#### YOUR INSTRUCTIONS
Look below for the line containing "# ---- helpers"; from there through the line containing "return Matrix.Translation(eye) @", both lines included, please set down each line exactly and nothing else.

________________________

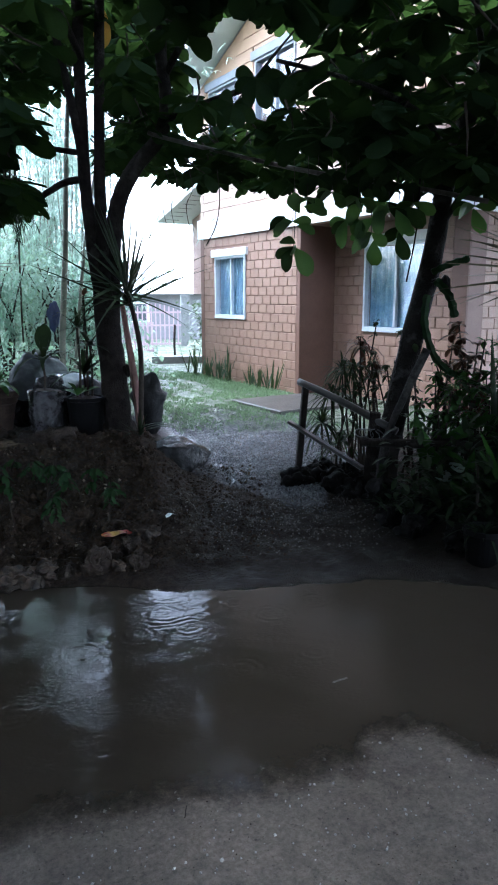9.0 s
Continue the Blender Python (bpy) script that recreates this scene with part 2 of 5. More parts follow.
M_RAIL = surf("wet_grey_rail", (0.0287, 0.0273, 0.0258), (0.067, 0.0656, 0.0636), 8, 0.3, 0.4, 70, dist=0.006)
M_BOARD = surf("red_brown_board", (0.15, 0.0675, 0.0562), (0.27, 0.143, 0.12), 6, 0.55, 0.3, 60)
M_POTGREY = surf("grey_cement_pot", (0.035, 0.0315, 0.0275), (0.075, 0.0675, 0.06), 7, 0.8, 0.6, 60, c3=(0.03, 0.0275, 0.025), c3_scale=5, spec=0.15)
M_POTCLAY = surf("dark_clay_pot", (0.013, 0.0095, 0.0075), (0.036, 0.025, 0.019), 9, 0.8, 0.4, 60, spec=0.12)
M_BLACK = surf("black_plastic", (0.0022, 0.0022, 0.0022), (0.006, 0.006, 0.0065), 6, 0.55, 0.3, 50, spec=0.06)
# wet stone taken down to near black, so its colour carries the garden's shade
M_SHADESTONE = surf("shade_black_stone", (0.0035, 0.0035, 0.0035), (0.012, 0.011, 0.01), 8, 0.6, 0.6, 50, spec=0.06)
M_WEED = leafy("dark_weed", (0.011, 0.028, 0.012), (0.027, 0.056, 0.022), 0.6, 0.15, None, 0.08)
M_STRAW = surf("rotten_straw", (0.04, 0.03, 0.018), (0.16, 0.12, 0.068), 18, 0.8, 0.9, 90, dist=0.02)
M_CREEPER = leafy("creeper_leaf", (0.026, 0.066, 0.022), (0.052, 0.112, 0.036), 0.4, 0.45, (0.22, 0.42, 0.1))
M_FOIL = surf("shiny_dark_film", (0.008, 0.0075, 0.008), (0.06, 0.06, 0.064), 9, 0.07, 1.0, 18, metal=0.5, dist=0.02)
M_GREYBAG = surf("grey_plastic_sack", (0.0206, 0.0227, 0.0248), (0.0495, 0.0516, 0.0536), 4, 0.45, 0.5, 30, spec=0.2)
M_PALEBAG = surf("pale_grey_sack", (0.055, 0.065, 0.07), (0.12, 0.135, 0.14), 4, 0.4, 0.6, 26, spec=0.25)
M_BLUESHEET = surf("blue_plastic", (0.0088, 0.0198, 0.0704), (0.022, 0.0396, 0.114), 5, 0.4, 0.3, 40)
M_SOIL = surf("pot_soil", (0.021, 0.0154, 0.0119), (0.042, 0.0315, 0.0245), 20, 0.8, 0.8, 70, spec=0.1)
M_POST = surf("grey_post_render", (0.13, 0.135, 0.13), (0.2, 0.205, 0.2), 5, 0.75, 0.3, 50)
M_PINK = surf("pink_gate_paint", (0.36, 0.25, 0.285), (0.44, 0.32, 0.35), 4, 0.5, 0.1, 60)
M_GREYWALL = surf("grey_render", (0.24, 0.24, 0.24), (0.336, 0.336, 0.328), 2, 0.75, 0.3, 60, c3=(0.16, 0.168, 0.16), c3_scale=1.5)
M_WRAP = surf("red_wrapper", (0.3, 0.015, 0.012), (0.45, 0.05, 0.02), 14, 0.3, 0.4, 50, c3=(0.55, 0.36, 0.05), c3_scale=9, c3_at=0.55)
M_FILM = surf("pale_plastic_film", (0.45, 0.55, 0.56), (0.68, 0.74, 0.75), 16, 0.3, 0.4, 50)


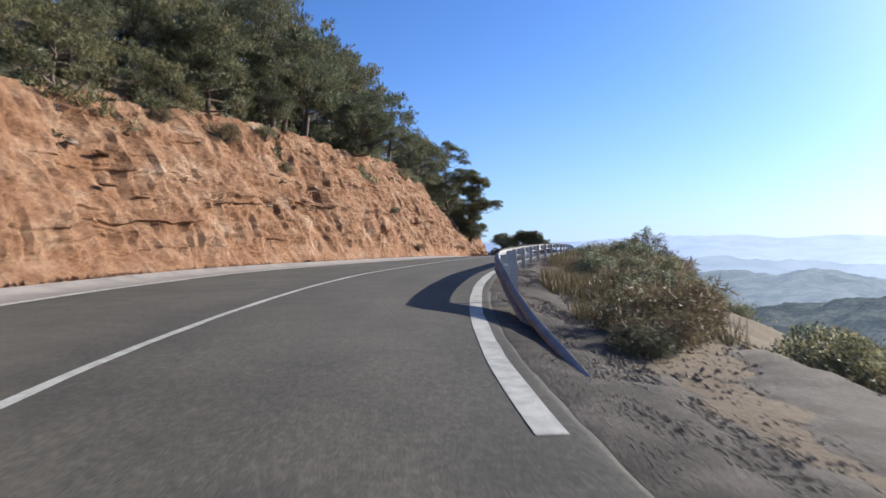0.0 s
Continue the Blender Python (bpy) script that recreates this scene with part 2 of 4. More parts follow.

________________________

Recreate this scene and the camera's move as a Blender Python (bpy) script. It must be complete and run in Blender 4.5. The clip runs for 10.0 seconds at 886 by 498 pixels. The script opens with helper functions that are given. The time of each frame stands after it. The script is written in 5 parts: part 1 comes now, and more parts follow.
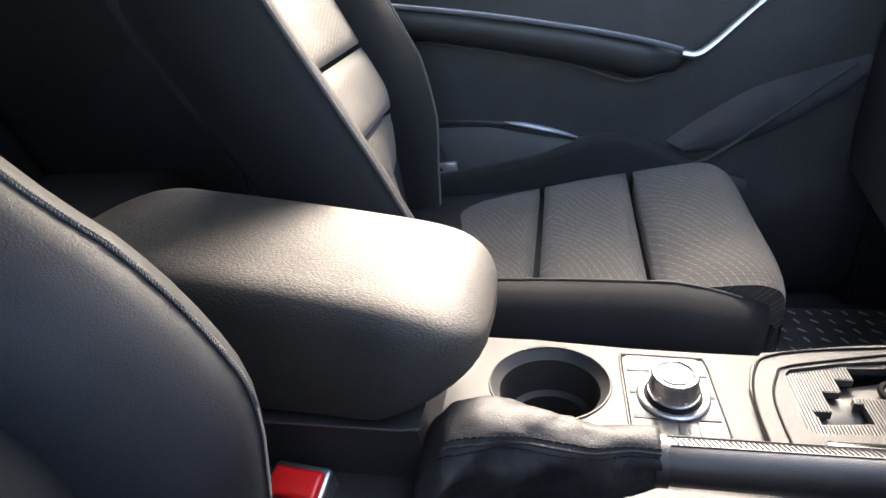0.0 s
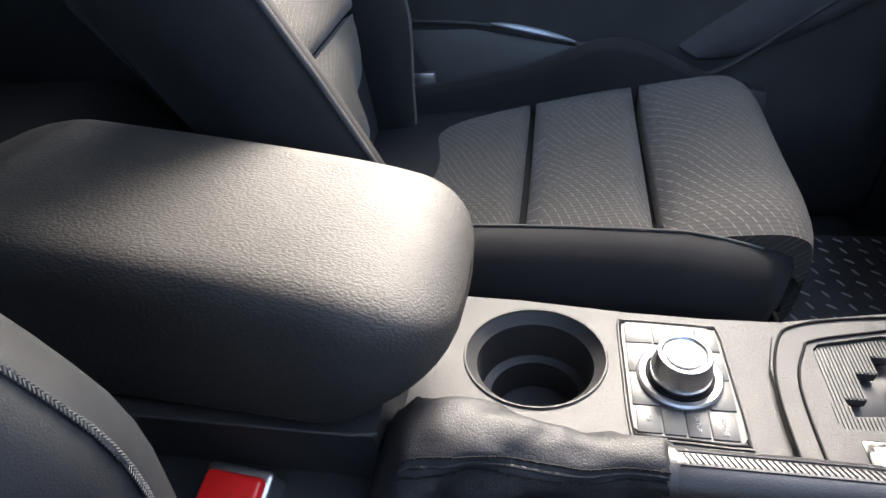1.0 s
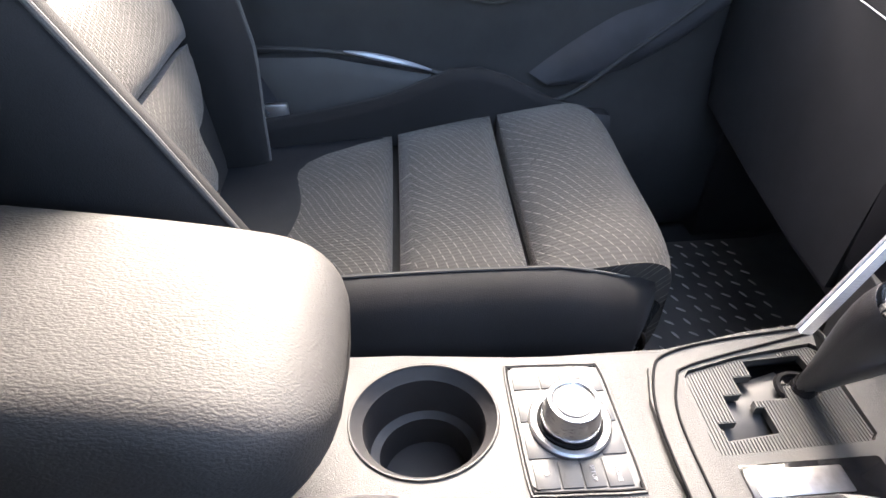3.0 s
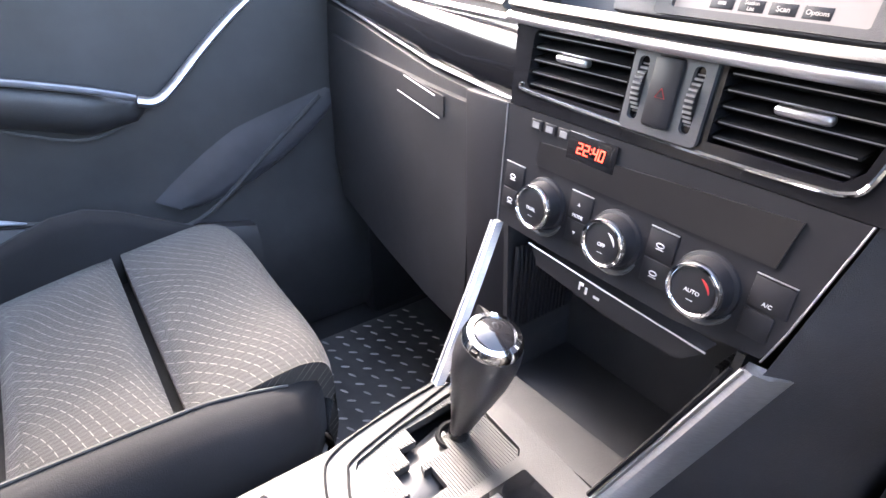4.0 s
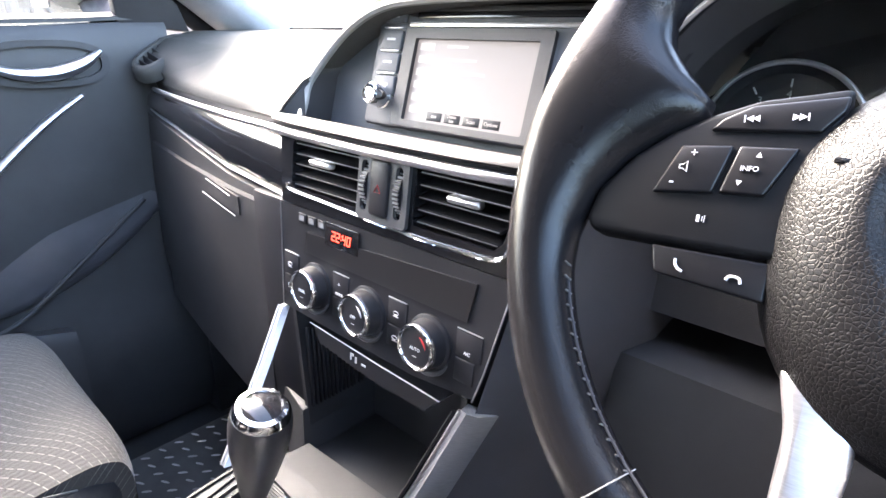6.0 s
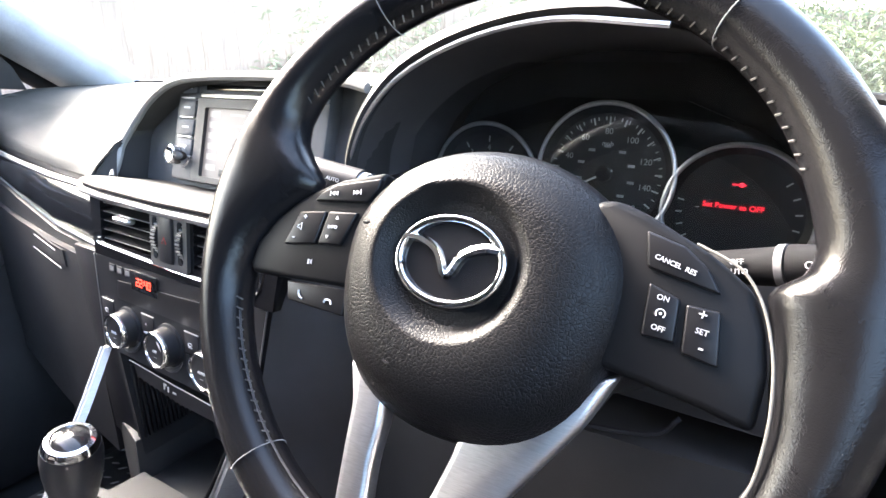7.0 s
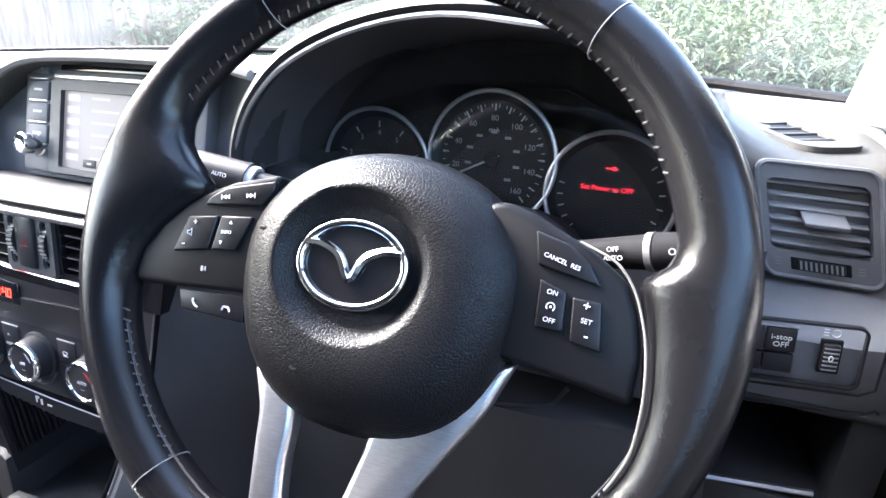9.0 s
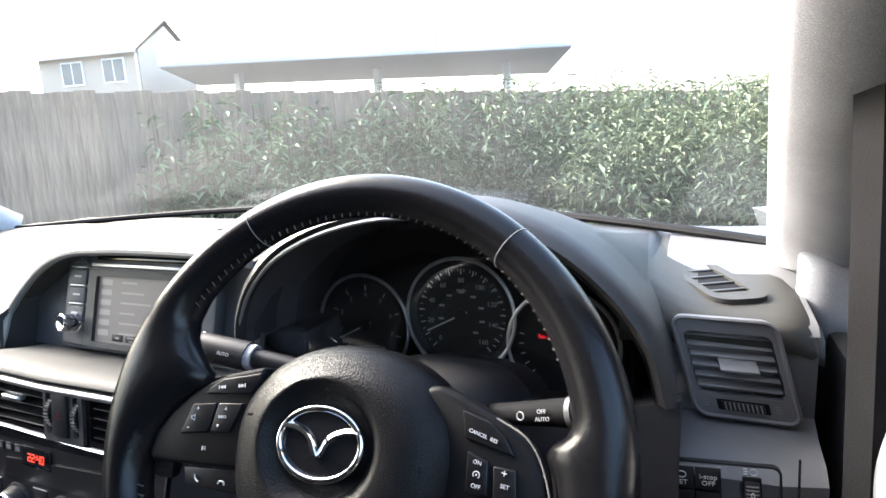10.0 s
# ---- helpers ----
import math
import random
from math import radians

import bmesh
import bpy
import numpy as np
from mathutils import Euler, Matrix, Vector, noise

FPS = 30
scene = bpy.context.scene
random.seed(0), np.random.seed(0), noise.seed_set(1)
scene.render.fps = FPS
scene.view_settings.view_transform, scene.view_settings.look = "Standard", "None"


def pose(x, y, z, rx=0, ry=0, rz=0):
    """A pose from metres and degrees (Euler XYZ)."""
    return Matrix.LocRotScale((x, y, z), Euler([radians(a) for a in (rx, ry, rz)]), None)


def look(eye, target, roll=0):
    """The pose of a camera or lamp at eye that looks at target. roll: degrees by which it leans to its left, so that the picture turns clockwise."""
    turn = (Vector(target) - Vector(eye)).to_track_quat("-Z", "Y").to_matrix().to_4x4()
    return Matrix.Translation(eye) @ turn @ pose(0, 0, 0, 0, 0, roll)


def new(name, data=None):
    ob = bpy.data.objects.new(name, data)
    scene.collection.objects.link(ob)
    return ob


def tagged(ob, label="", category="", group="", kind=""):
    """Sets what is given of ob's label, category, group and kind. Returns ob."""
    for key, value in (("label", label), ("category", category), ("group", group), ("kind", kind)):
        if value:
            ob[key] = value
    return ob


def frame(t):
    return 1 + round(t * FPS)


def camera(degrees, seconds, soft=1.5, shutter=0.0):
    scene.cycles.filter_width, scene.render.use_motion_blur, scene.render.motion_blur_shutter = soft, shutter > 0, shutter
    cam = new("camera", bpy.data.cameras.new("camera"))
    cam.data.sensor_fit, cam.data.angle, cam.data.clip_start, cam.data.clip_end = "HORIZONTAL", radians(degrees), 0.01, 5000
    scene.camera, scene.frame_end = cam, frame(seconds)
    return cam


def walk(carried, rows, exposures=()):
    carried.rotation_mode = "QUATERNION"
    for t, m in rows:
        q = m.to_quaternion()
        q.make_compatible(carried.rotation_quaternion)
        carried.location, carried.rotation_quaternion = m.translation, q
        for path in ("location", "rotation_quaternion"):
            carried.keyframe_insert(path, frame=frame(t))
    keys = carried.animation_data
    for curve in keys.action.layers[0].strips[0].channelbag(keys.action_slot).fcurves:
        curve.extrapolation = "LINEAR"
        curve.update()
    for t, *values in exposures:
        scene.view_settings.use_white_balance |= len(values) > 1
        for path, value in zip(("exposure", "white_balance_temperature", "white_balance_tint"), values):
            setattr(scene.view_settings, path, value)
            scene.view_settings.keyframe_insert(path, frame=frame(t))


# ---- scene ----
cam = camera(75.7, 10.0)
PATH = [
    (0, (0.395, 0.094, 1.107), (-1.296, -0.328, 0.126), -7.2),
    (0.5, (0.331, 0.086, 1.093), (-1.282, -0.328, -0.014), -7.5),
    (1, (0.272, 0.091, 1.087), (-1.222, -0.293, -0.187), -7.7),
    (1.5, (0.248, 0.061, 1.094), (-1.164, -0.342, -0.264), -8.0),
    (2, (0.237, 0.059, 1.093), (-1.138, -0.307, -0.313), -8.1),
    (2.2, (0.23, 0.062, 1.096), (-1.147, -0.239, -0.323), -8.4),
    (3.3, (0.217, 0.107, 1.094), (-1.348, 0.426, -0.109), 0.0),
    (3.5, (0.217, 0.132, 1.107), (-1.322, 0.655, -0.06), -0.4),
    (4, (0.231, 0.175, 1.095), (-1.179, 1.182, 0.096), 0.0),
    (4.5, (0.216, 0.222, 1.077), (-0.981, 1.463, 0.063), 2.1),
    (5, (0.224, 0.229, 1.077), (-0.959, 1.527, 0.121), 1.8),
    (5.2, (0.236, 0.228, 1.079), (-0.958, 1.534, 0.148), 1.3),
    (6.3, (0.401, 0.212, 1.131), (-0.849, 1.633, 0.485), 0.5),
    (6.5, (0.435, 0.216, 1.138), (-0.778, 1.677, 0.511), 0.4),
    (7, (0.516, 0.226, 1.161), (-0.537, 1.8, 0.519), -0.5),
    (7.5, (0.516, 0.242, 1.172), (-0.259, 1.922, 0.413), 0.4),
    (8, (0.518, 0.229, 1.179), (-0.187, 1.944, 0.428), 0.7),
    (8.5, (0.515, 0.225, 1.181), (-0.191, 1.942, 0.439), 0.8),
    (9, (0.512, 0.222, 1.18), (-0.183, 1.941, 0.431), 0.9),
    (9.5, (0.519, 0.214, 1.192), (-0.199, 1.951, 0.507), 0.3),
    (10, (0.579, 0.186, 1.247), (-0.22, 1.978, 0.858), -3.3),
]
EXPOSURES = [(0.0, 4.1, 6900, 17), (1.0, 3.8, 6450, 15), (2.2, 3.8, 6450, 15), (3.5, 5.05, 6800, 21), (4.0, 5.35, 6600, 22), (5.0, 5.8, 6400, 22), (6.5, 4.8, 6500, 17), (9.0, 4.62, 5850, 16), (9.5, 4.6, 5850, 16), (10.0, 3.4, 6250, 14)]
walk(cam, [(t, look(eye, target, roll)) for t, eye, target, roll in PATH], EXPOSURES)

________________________

#### ANSWER TO THIS TASK
# ---- helpers ----
import math
import random
from math import radians

import bmesh
import bpy
import numpy as np
from mathutils import Euler, Matrix, Vector, noise

FPS = 30
scene = bpy.context.scene
random.seed(0), np.random.seed(0), noise.seed_set(1)
scene.render.fps = FPS
scene.view_settings.view_transform, scene.view_settings.look = "Standard", "None"


def pose(x, y, z, rx=0, ry=0, rz=0):
    """A pose from metres and degrees (Euler XYZ)."""
    return Matrix.LocRotScale((x, y, z), Euler([radians(a) for a in (rx, ry, rz)]), None)


def look(eye, target, roll=0):
    """The pose of a camera or lamp at eye that looks at target. roll: degrees by which it leans to its left, so that the picture turns clockwise."""
    turn = (Vector(target) - Vector(eye)).to_track_quat("-Z", "Y").to_matrix().to_4x4()
    return Matrix.Translation(eye) @ turn @ pose(0, 0, 0, 0, 0, roll)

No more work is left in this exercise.